• GIVEN PROBLEM: Collect all lines containing the word "that" from the data.

• DATA EXTRACT:
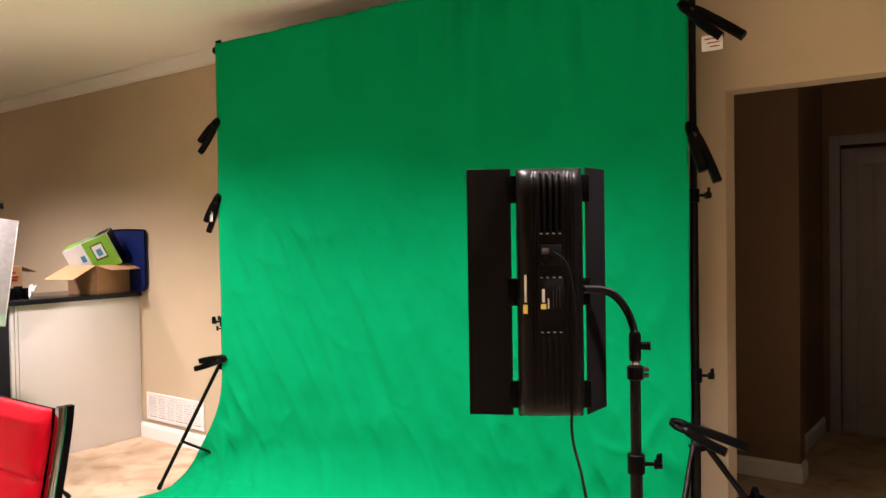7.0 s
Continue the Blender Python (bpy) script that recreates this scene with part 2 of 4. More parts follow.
def ring(r, n=8, ry=None):
    return [(r * math.cos(2 * math.pi * k / n), (ry or r) * math.sin(2 * math.pi * k / n)) for k in range(n)]


def tube(points, r, steps=8, n=8, up=(0, 0, 1), bm=None):
    return sweep(spline(points, steps), ring(r, n), up, bm)


def lathe(profile, seg=20, m=None, bm=None):
    """A turned form from (radius, height) pairs."""
    own = bmesh.new()
    rows = [[own.verts.new((r * math.cos(2 * math.pi * k / seg), r * math.sin(2 * math.pi * k / seg), z)) for k in range(seg)] for r, z in profile]
    for a, b in zip(rows, rows[1:]):
        for k in range(seg):
            own.faces.new((a[k], a[(k + 1) % seg], b[(k + 1) % seg], b[k]))
    own.faces.new(rows[0][::-1])
    own.faces.new(rows[-1])
    if m:
        bmesh.ops.transform(own, matrix=m, verts=own.verts)
    return join(bm, own)


def sheet(nu, nv, where, bm=None):
    """A grid of faces whose points come from where(u, v)."""
    own = bmesh.new()
    g = [[own.verts.new(where(i / nu, j / nv)) for i in range(nu + 1)] for j in range(nv + 1)]
    for j in range(nv):
        for i in range(nu):
            own.faces.new((g[j][i], g[j][i + 1], g[j + 1][i + 1], g[j + 1][i]))
    return join(bm, own)


def along(p, q):
    """The pose at p whose z axis points to q."""
    return Matrix.Translation(p) @ (Vector(q) - Vector(p)).to_track_quat("Z", "Y").to_matrix().to_4x4()


# ---- the room ----
WALL_X, FAR_Y, WEST_X, SOUTH_Y = 3.58, 9.40, -3.0, -3.0
OPEN_Y, OPEN_Z, OPEN_END = 1.53, 2.03, -0.35
structure("floor", box((WEST_X, SOUTH_Y, -0.12), (6.9, FAR_Y + 2.2, 0.0)), M["carpet"], "tan looped carpet with a small woven diamond pattern", "floor")
structure("ceiling", box((WEST_X, SOUTH_Y, CEILING), (6.9, FAR_Y + 2.2, CEILING + 0.15)), M["ceiling"], "flat off-white painted ceiling with recessed lights", "ceiling")
bm = box((WALL_X, OPEN_Y, 0), (WALL_X + 0.12, FAR_Y, CEILING))
box((WALL_X, OPEN_END, OPEN_Z), (WALL_X + 0.12, OPEN_Y, CEILING), bm=bm)
box((WALL_X, SOUTH_Y, 0), (WALL_X + 0.12, OPEN_END, CEILING), bm=bm)
structure("wall_east", bm, M["wall"], "beige painted wall with a wide cased opening to a dark hall", "wall")
bm = box((WEST_X, FAR_Y, 0), (1.42, FAR_Y + 0.12, CEILING))
box((2.56, FAR_Y, 0), (WALL_X + 0.12, FAR_Y + 0.12, CEILING), bm=bm)
box((1.42, FAR_Y, 2.08), (2.56, FAR_Y + 0.12, CEILING), bm=bm)
structure("wall_north", bm, M["wall"], "beige painted far wall behind the bar", "wall")
structure("wall_west", box((WEST_X - 0.12, SOUTH_Y, 0), (WEST_X, FAR_Y, CEILING)), M["wall"], "beige painted side wall", "wall")
structure("wall_south", box((WEST_X, SOUTH_Y - 0.12, 0), (WALL_X, SOUTH_Y, CEILING)), M["wall"], "beige painted rear wall", "wall")
structure("column", box((0.82, 4.10, 0), (1.255, 4.58, CEILING), 0.006, 2), M["wall"], "square beige painted column with a white baseboard", "column")

BASE = [(0, 0), (0.014, 0), (0.014, 0.085), (0.009, 0.10), (0.004, 0.108), (0, 0.11)]


def mitred(name, points, section, label, category, closed=False):
    """A moulding that runs round corners; its section lies to the right of the way."""
    own = bmesh.new()
    n = len(points)
    rows = []
    for i, p in enumerate(points):
        a = Vector(points[(i - 1) % n]) if (i or closed) else None
        b = Vector(points[(i + 1) % n]) if (i < n - 1 or closed) else None
        p = Vector(p)
        d1 = (p - a).normalized() if a else (b - p).normalized()
        d2 = (b - p).normalized() if b else d1
        n1, n2 = Vector((d1.y, -d1.x, 0)), Vector((d2.y, -d2.x, 0))
        k = (n1 + n2) / (1 + n1.dot(n2))
        rows.append([own.verts.new(p + k * x + Vector((0, 0, z))) for x, z in section])
    m = len(section)
    for i in range(n if closed else n - 1):
        r, s = rows[i], rows[(i + 1) % n]
        for k in range(m - 1):
            own.faces.new((r[k], r[k + 1], s[k + 1], s[k]))
    if not closed:
        own.faces.new(rows[0])
        own.faces.new(rows[-1][::-1])
    return structure(name, own, M["trim"], label, category)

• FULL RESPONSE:
Continue the Blender Python (bpy) script that recreates this scene with part 2 of 4. More parts follow.
    """A moulding that runs round corners; its section lies to the right of the way."""